Leaving out every picture, quote the data below exactly as it appears.
====
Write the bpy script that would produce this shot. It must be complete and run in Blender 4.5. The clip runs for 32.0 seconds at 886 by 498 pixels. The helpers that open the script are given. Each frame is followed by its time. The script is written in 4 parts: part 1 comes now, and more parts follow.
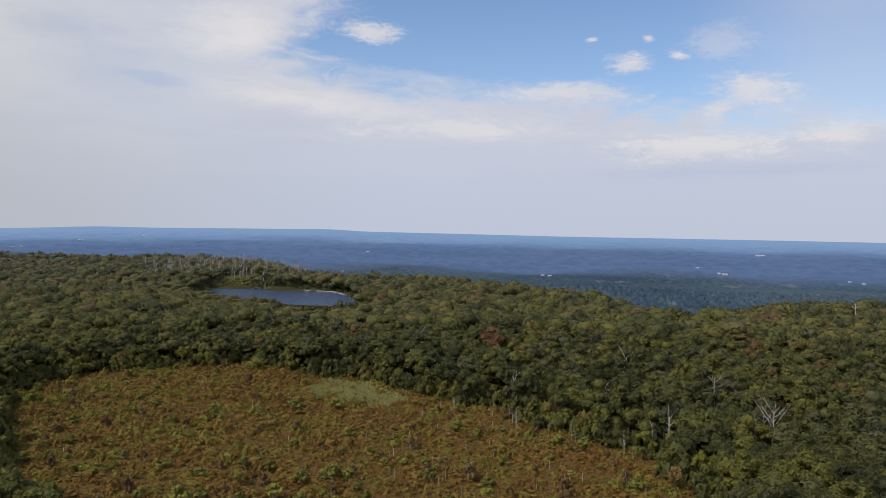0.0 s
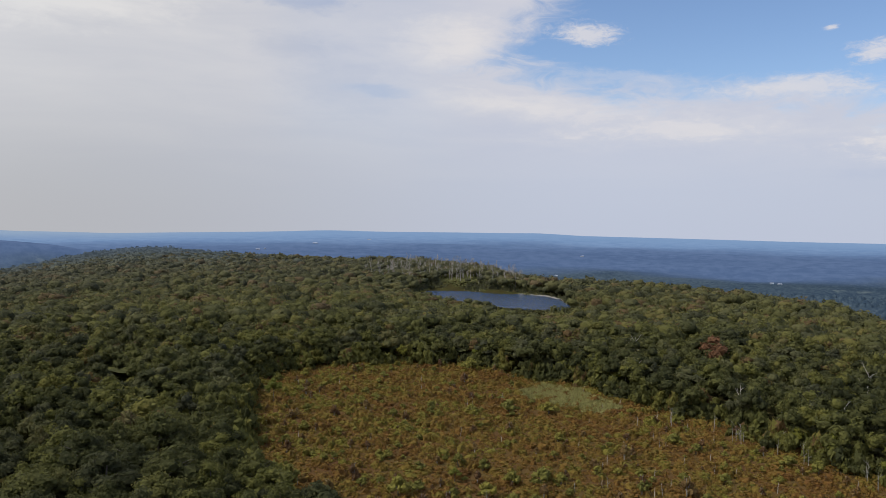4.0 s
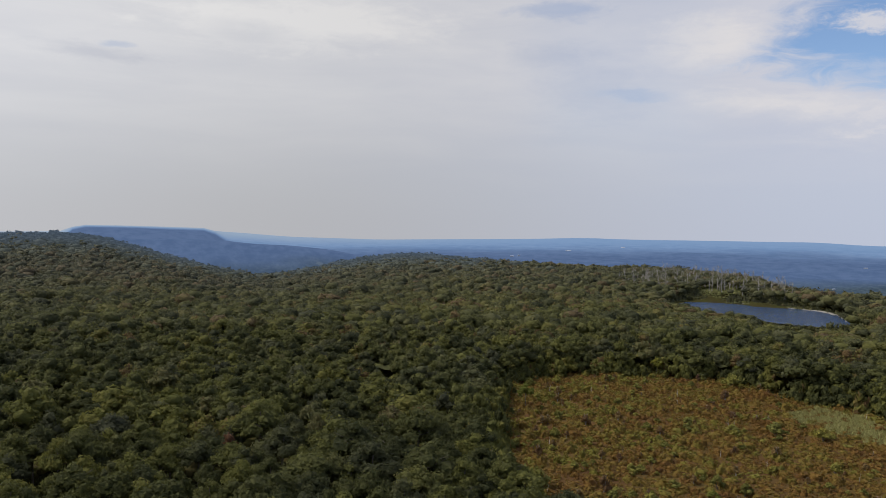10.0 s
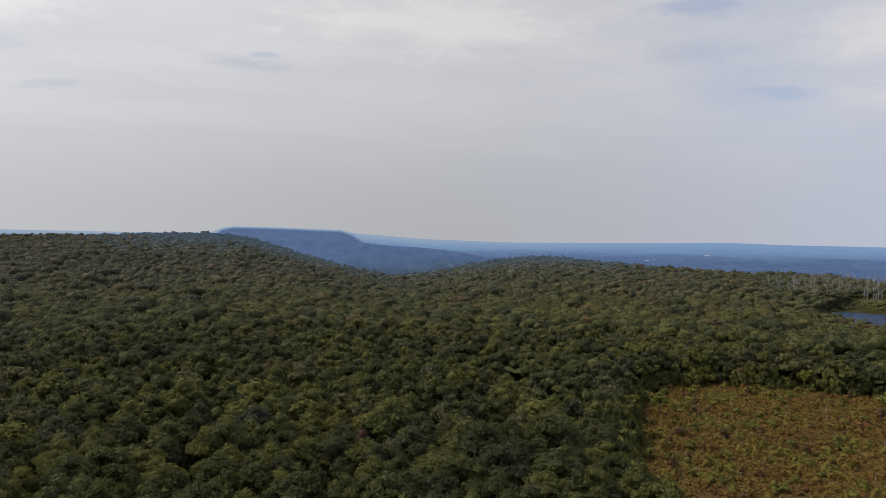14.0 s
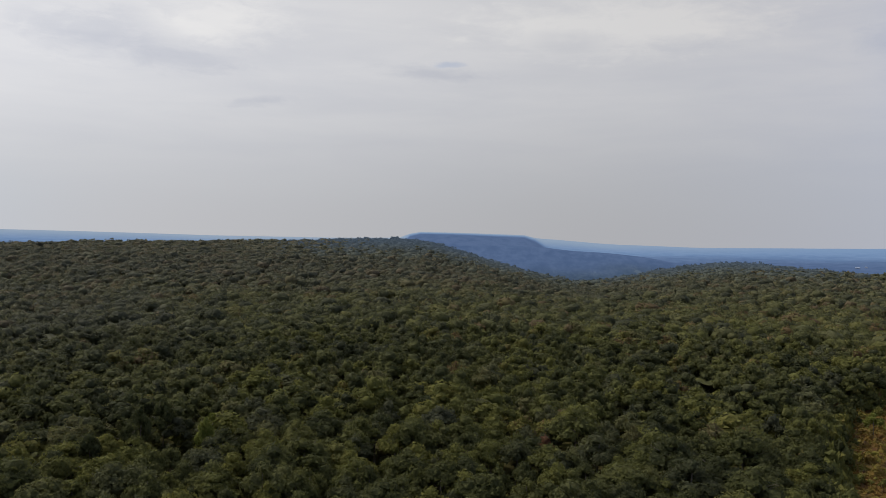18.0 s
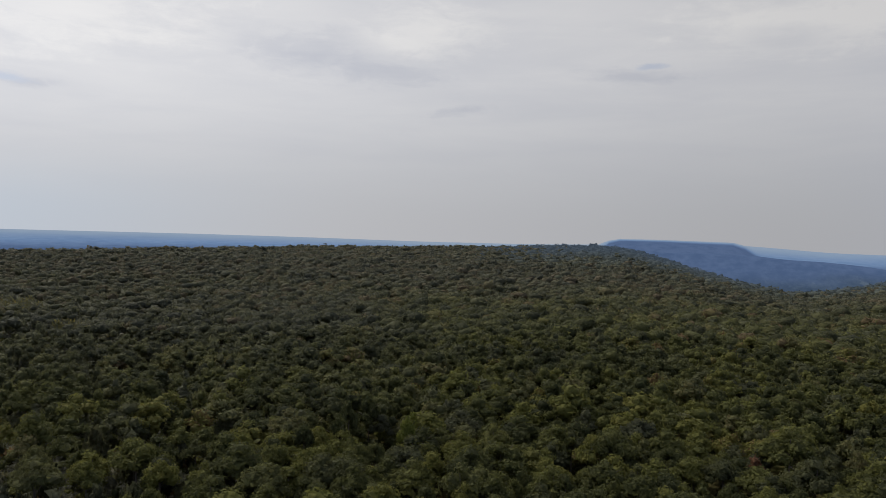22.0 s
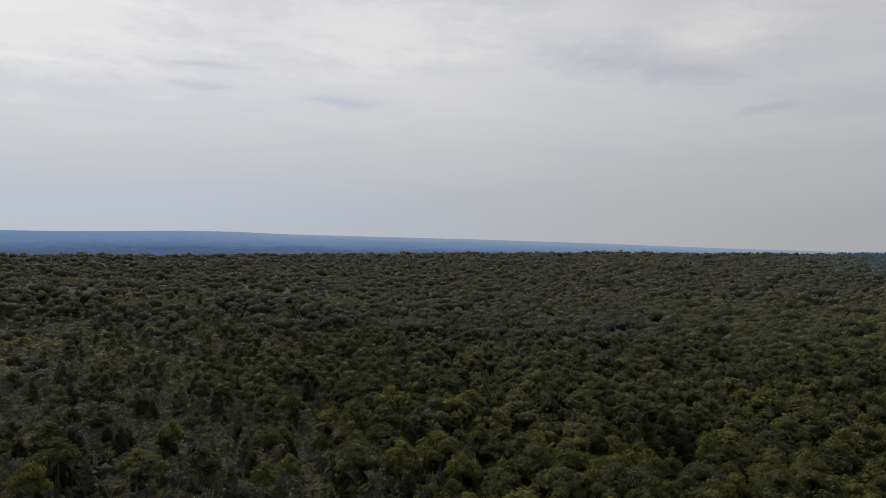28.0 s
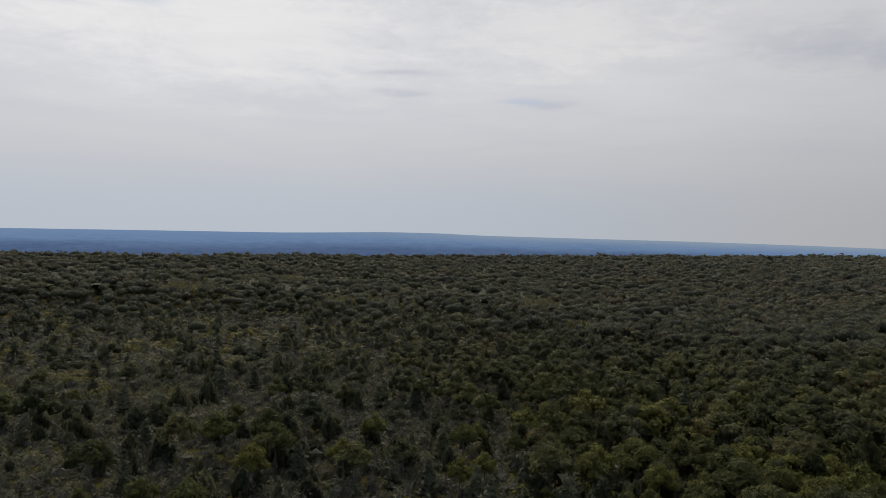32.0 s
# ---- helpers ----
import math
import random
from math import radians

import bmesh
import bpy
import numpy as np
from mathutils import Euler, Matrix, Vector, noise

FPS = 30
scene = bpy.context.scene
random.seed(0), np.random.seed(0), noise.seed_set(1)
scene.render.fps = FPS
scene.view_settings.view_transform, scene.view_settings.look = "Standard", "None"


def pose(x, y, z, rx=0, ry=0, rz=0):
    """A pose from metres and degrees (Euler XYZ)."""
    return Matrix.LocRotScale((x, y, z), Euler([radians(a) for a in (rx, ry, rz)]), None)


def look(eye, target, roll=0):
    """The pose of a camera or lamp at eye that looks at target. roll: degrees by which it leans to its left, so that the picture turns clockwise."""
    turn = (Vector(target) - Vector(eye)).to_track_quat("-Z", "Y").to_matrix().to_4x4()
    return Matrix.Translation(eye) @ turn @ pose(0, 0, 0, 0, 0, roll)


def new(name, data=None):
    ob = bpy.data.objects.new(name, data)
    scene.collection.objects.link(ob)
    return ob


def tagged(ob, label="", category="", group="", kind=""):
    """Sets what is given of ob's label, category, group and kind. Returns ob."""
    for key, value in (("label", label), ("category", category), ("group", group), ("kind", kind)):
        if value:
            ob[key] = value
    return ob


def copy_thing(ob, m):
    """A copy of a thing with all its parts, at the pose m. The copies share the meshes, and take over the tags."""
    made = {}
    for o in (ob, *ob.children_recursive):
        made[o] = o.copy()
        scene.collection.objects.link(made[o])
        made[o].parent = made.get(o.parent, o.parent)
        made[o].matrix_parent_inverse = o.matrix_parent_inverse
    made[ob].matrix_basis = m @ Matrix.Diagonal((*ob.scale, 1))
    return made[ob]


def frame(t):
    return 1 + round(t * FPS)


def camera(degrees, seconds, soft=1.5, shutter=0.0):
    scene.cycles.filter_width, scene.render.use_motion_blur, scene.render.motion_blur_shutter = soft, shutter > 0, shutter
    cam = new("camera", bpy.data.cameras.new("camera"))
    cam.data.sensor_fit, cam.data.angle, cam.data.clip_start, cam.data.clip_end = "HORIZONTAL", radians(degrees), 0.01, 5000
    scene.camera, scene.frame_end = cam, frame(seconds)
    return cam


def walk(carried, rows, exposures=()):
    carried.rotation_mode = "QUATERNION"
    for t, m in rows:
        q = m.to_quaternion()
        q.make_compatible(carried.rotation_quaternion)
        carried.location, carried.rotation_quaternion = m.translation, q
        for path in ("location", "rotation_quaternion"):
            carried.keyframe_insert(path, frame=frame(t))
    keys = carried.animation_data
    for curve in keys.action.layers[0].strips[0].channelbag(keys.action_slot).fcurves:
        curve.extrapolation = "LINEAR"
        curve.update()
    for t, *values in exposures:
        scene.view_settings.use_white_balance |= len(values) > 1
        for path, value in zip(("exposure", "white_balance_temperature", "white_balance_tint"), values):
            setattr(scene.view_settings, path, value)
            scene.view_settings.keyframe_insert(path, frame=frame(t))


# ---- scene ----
# ---- camera: hovers on one spot and turns to its left ----
EYE = (0.0, 0.0, 60.0)
TURNS = [  # seconds, heading (degrees to the left of +y), pitch, lean
    (0, -0.00, -1.91, 1.07), (0.5, 1.96, -1.93, 1.00), (1, 3.91, -1.94, 0.98), (1.5, 5.83, -1.96, 0.96), (2, 7.77, -1.96, 0.96),
    (2.5, 9.71, -1.95, 0.95), (3, 11.69, -1.93, 1.02), (3.5, 13.53, -1.90, 1.02), (5.5, 20.88, -1.90, 1.12), (6, 22.68, -1.88, 1.10),
    (6.5, 24.53, -1.85, 1.09), (7, 26.37, -1.83, 1.10), (7.5, 28.15, -1.81, 1.11), (8, 29.16, -1.80, 1.12), (8.5, 30.19, -1.78, 1.13),
    (9, 31.25, -1.74, 1.12), (9.5, 32.37, -1.70, 1.13), (10, 33.47, -1.67, 1.09), (10.5, 34.57, -1.66, 1.09), (11, 35.27, -1.64, 1.12),
    (11.5, 36.16, -1.64, 1.20), (12, 37.33, -1.63, 1.23), (12.5, 38.50, -1.64, 1.27), (13, 39.78, -1.65, 1.32), (13.5, 41.33, -1.66, 1.39),
    (14, 42.90, -1.66, 1.41), (14.5, 44.45, -1.65, 1.43), (16.5, 50.97, -1.62, 1.45), (17, 52.68, -1.60, 1.29), (17.5, 54.38, -1.59, 1.22),
    (18, 56.10, -1.58, 1.16), (18.5, 57.85, -1.56, 1.11), (19, 59.68, -1.54, 1.19), (19.5, 61.40, -1.51, 1.18), (20, 63.21, -1.48, 1.20),
    (20.5, 64.98, -1.45, 1.21), (21, 66.76, -1.43, 1.18), (21.5, 68.52, -1.42, 1.19), (22, 70.30, -1.40, 1.25), (22.5, 72.04, -1.39, 1.22),
    (23, 73.79, -1.38, 1.22), (23.5, 75.53, -1.35, 1.23), (24, 77.31, -1.33, 1.22), (24.5, 79.06, -1.31, 1.18), (25, 80.79, -1.29, 1.16),
    (25.5, 82.54, -1.29, 1.16), (27.5, 89.65, -1.35, 1.21), (28, 91.39, -1.38, 1.11), (28.5, 93.14, -1.41, 1.05), (29, 94.88, -1.44, 1.03),
    (29.5, 96.64, -1.46, 1.04), (30, 98.40, -1.50, 1.03), (30.5, 100.16, -1.52, 1.02), (31, 101.93, -1.54, 1.05), (31.5, 103.65, -1.54, 1.07),
    (32, 105.41, -1.54, 1.07),
]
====
Answer for this exercise:
Write the bpy script that would produce this shot. It must be complete and run in Blender 4.5. The clip runs for 32.0 seconds at 886 by 498 pixels. The helpers that open the script are given. Each frame is followed by its time. The script is written in 4 parts: part 1 comes now, and more parts follow.
0.0 s
4.0 s
10.0 s
14.0 s
18.0 s
22.0 s
28.0 s
32.0 s
# ---- helpers ----
import math
import random
from math import radians

import bmesh
import bpy
import numpy as np
from mathutils import Euler, Matrix, Vector, noise

FPS = 30
scene = bpy.context.scene
random.seed(0), np.random.seed(0), noise.seed_set(1)
scene.render.fps = FPS
scene.view_settings.view_transform, scene.view_settings.look = "Standard", "None"


def pose(x, y, z, rx=0, ry=0, rz=0):
    """A pose from metres and degrees (Euler XYZ)."""
    return Matrix.LocRotScale((x, y, z), Euler([radians(a) for a in (rx, ry, rz)]), None)


def look(eye, target, roll=0):
    """The pose of a camera or lamp at eye that looks at target. roll: degrees by which it leans to its left, so that the picture turns clockwise."""
    turn = (Vector(target) - Vector(eye)).to_track_quat("-Z", "Y").to_matrix().to_4x4()
    return Matrix.Translation(eye) @ turn @ pose(0, 0, 0, 0, 0, roll)


def new(name, data=None):
    ob = bpy.data.objects.new(name, data)
    scene.collection.objects.link(ob)
    return ob


def tagged(ob, label="", category="", group="", kind=""):
    """Sets what is given of ob's label, category, group and kind. Returns ob."""
    for key, value in (("label", label), ("category", category), ("group", group), ("kind", kind)):
        if value:
            ob[key] = value
    return ob


def copy_thing(ob, m):
    """A copy of a thing with all its parts, at the pose m. The copies share the meshes, and take over the tags."""
    made = {}
    for o in (ob, *ob.children_recursive):
        made[o] = o.copy()
        scene.collection.objects.link(made[o])
        made[o].parent = made.get(o.parent, o.parent)
        made[o].matrix_parent_inverse = o.matrix_parent_inverse
    made[ob].matrix_basis = m @ Matrix.Diagonal((*ob.scale, 1))
    return made[ob]


def frame(t):
    return 1 + round(t * FPS)


def camera(degrees, seconds, soft=1.5, shutter=0.0):
    scene.cycles.filter_width, scene.render.use_motion_blur, scene.render.motion_blur_shutter = soft, shutter > 0, shutter
    cam = new("camera", bpy.data.cameras.new("camera"))
    cam.data.sensor_fit, cam.data.angle, cam.data.clip_start, cam.data.clip_end = "HORIZONTAL", radians(degrees), 0.01, 5000
    scene.camera, scene.frame_end = cam, frame(seconds)
    return cam


def walk(carried, rows, exposures=()):
    carried.rotation_mode = "QUATERNION"
    for t, m in rows:
        q = m.to_quaternion()
        q.make_compatible(carried.rotation_quaternion)
        carried.location, carried.rotation_quaternion = m.translation, q
        for path in ("location", "rotation_quaternion"):
            carried.keyframe_insert(path, frame=frame(t))
    keys = carried.animation_data
    for curve in keys.action.layers[0].strips[0].channelbag(keys.action_slot).fcurves:
        curve.extrapolation = "LINEAR"
        curve.update()
    for t, *values in exposures:
        scene.view_settings.use_white_balance |= len(values) > 1
        for path, value in zip(("exposure", "white_balance_temperature", "white_balance_tint"), values):
            setattr(scene.view_settings, path, value)
            scene.view_settings.keyframe_insert(path, frame=frame(t))


# ---- scene ----
# ---- camera: hovers on one spot and turns to its left ----
EYE = (0.0, 0.0, 60.0)
TURNS = [  # seconds, heading (degrees to the left of +y), pitch, lean
    (0, -0.00, -1.91, 1.07), (0.5, 1.96, -1.93, 1.00), (1, 3.91, -1.94, 0.98), (1.5, 5.83, -1.96, 0.96), (2, 7.77, -1.96, 0.96),
    (2.5, 9.71, -1.95, 0.95), (3, 11.69, -1.93, 1.02), (3.5, 13.53, -1.90, 1.02), (5.5, 20.88, -1.90, 1.12), (6, 22.68, -1.88, 1.10),
    (6.5, 24.53, -1.85, 1.09), (7, 26.37, -1.83, 1.10), (7.5, 28.15, -1.81, 1.11), (8, 29.16, -1.80, 1.12), (8.5, 30.19, -1.78, 1.13),
    (9, 31.25, -1.74, 1.12), (9.5, 32.37, -1.70, 1.13), (10, 33.47, -1.67, 1.09), (10.5, 34.57, -1.66, 1.09), (11, 35.27, -1.64, 1.12),
    (11.5, 36.16, -1.64, 1.20), (12, 37.33, -1.63, 1.23), (12.5, 38.50, -1.64, 1.27), (13, 39.78, -1.65, 1.32), (13.5, 41.33, -1.66, 1.39),
    (14, 42.90, -1.66, 1.41), (14.5, 44.45, -1.65, 1.43), (16.5, 50.97, -1.62, 1.45), (17, 52.68, -1.60, 1.29), (17.5, 54.38, -1.59, 1.22),
    (18, 56.10, -1.58, 1.16), (18.5, 57.85, -1.56, 1.11), (19, 59.68, -1.54, 1.19), (19.5, 61.40, -1.51, 1.18), (20, 63.21, -1.48, 1.20),
    (20.5, 64.98, -1.45, 1.21), (21, 66.76, -1.43, 1.18), (21.5, 68.52, -1.42, 1.19), (22, 70.30, -1.40, 1.25), (22.5, 72.04, -1.39, 1.22),
    (23, 73.79, -1.38, 1.22), (23.5, 75.53, -1.35, 1.23), (24, 77.31, -1.33, 1.22), (24.5, 79.06, -1.31, 1.18), (25, 80.79, -1.29, 1.16),
    (25.5, 82.54, -1.29, 1.16), (27.5, 89.65, -1.35, 1.21), (28, 91.39, -1.38, 1.11), (28.5, 93.14, -1.41, 1.05), (29, 94.88, -1.44, 1.03),
    (29.5, 96.64, -1.46, 1.04), (30, 98.40, -1.50, 1.03), (30.5, 100.16, -1.52, 1.02), (31, 101.93, -1.54, 1.05), (31.5, 103.65, -1.54, 1.07),
    (32, 105.41, -1.54, 1.07),
]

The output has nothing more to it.